(begin)
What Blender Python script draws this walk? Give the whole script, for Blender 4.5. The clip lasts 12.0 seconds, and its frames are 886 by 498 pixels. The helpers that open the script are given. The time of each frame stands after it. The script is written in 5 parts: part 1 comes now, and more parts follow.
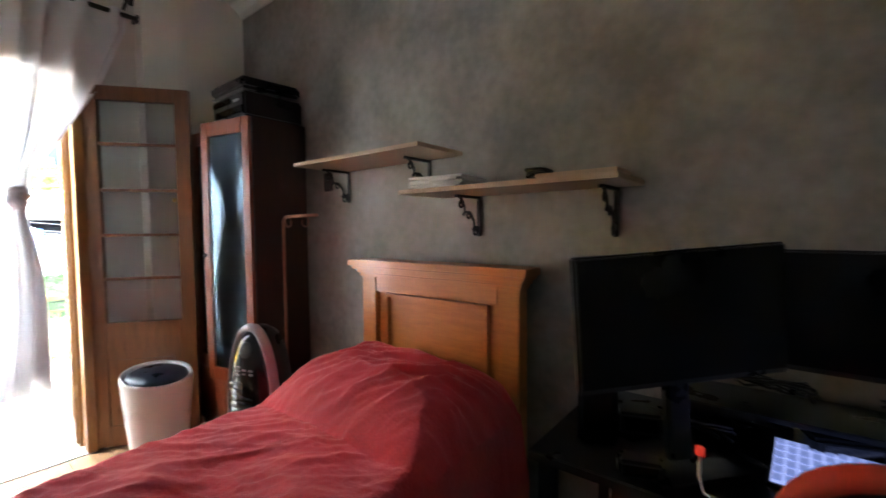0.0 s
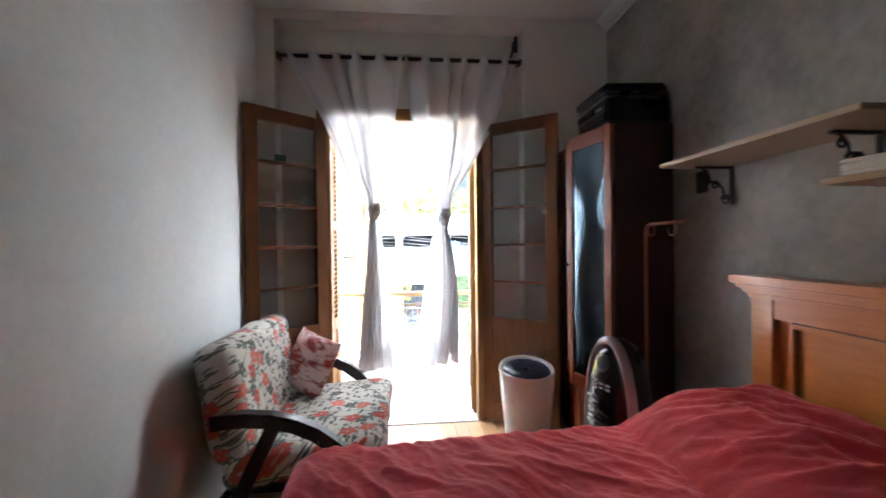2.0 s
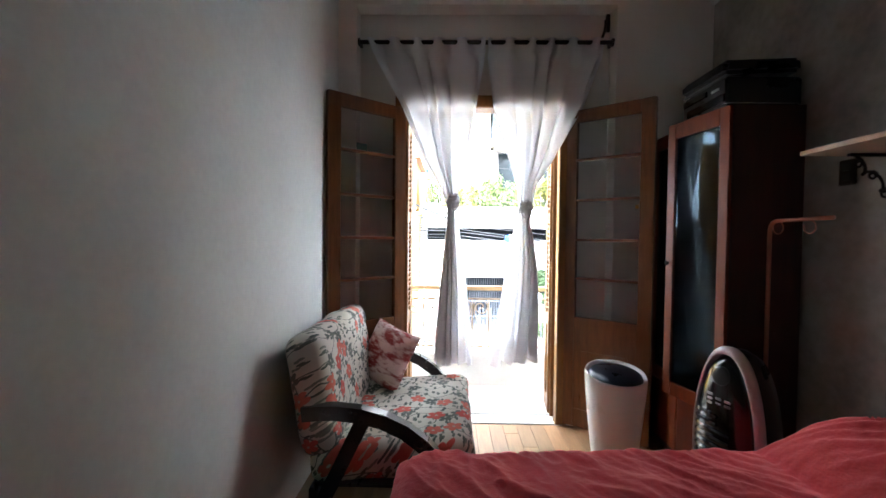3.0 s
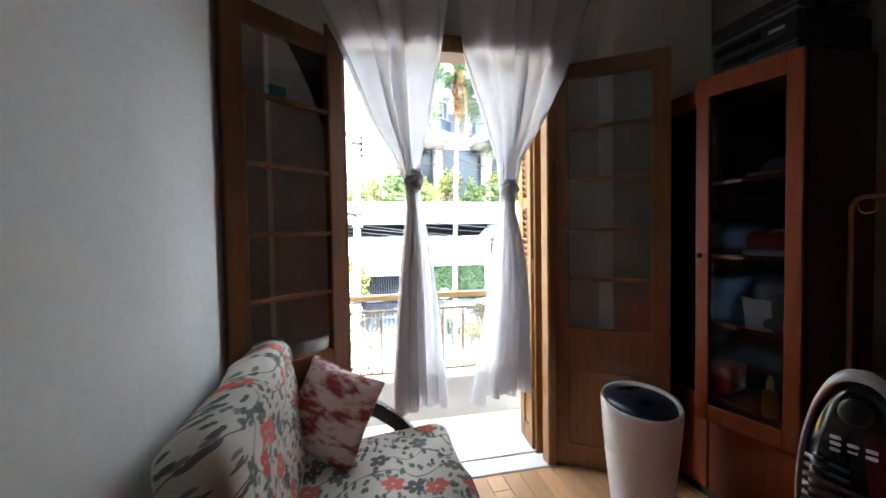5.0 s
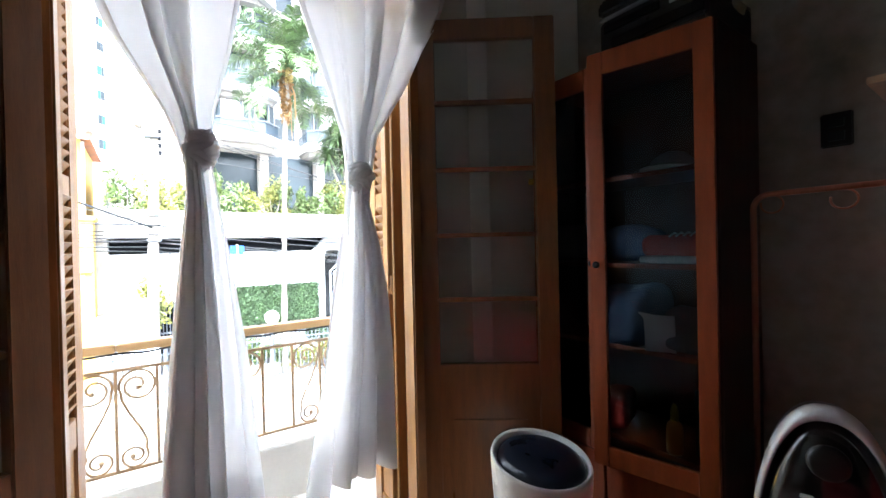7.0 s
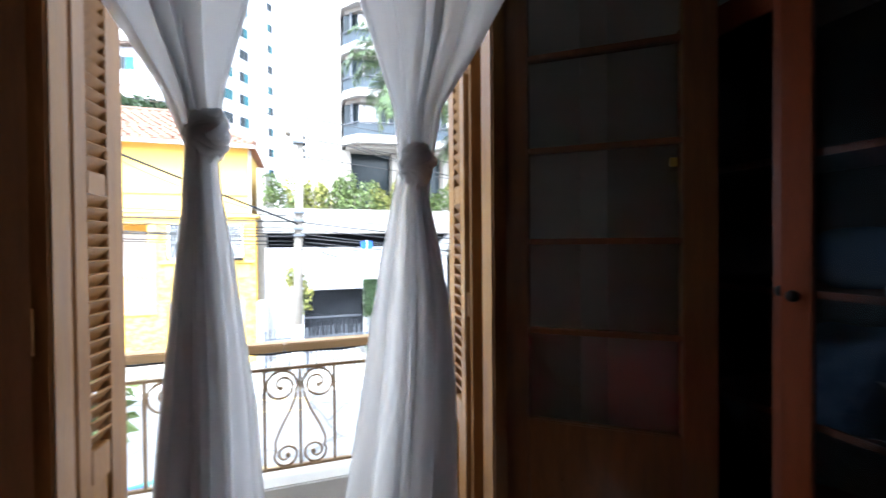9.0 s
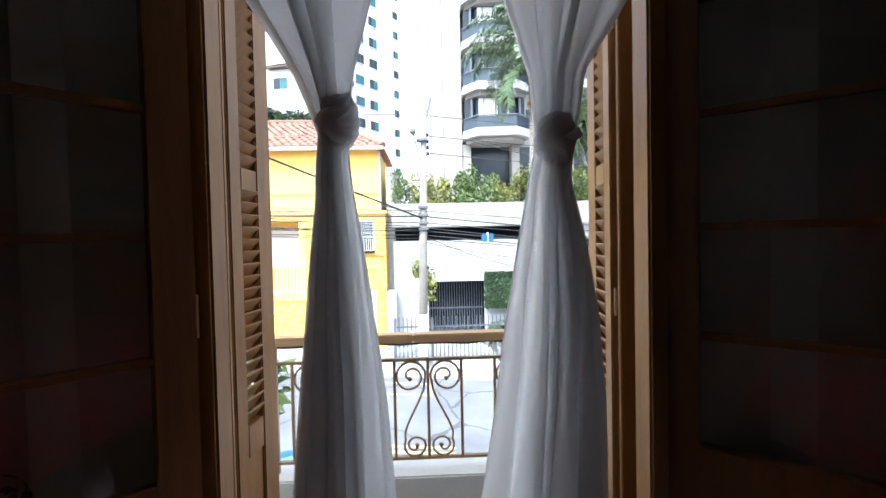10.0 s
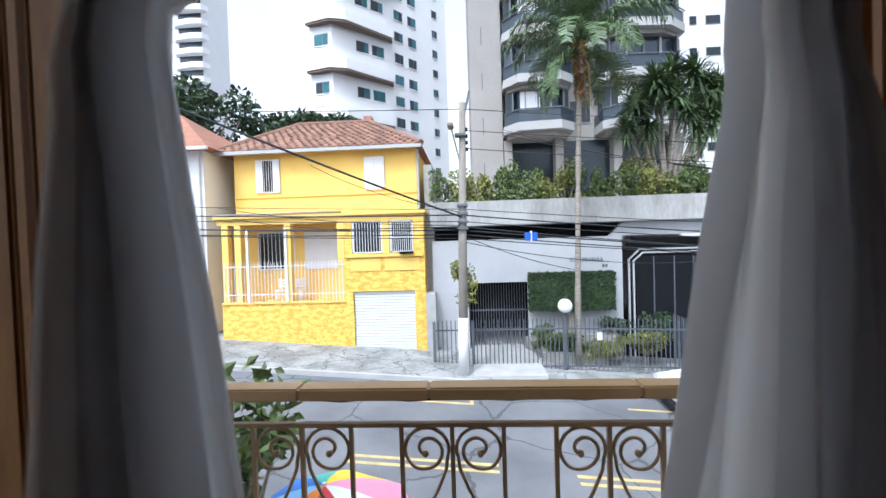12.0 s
(end)
**What to produce:** Return the full material word for word. Do not include the pictures.

**Full output:**
What Blender Python script draws this walk? Give the whole script, for Blender 4.5. The clip lasts 12.0 seconds, and its frames are 886 by 498 pixels. The helpers that open the script are given. The time of each frame stands after it. The script is written in 5 parts: part 1 comes now, and more parts follow.
0.0 s
2.0 s
3.0 s
5.0 s
7.0 s
9.0 s
10.0 s
12.0 s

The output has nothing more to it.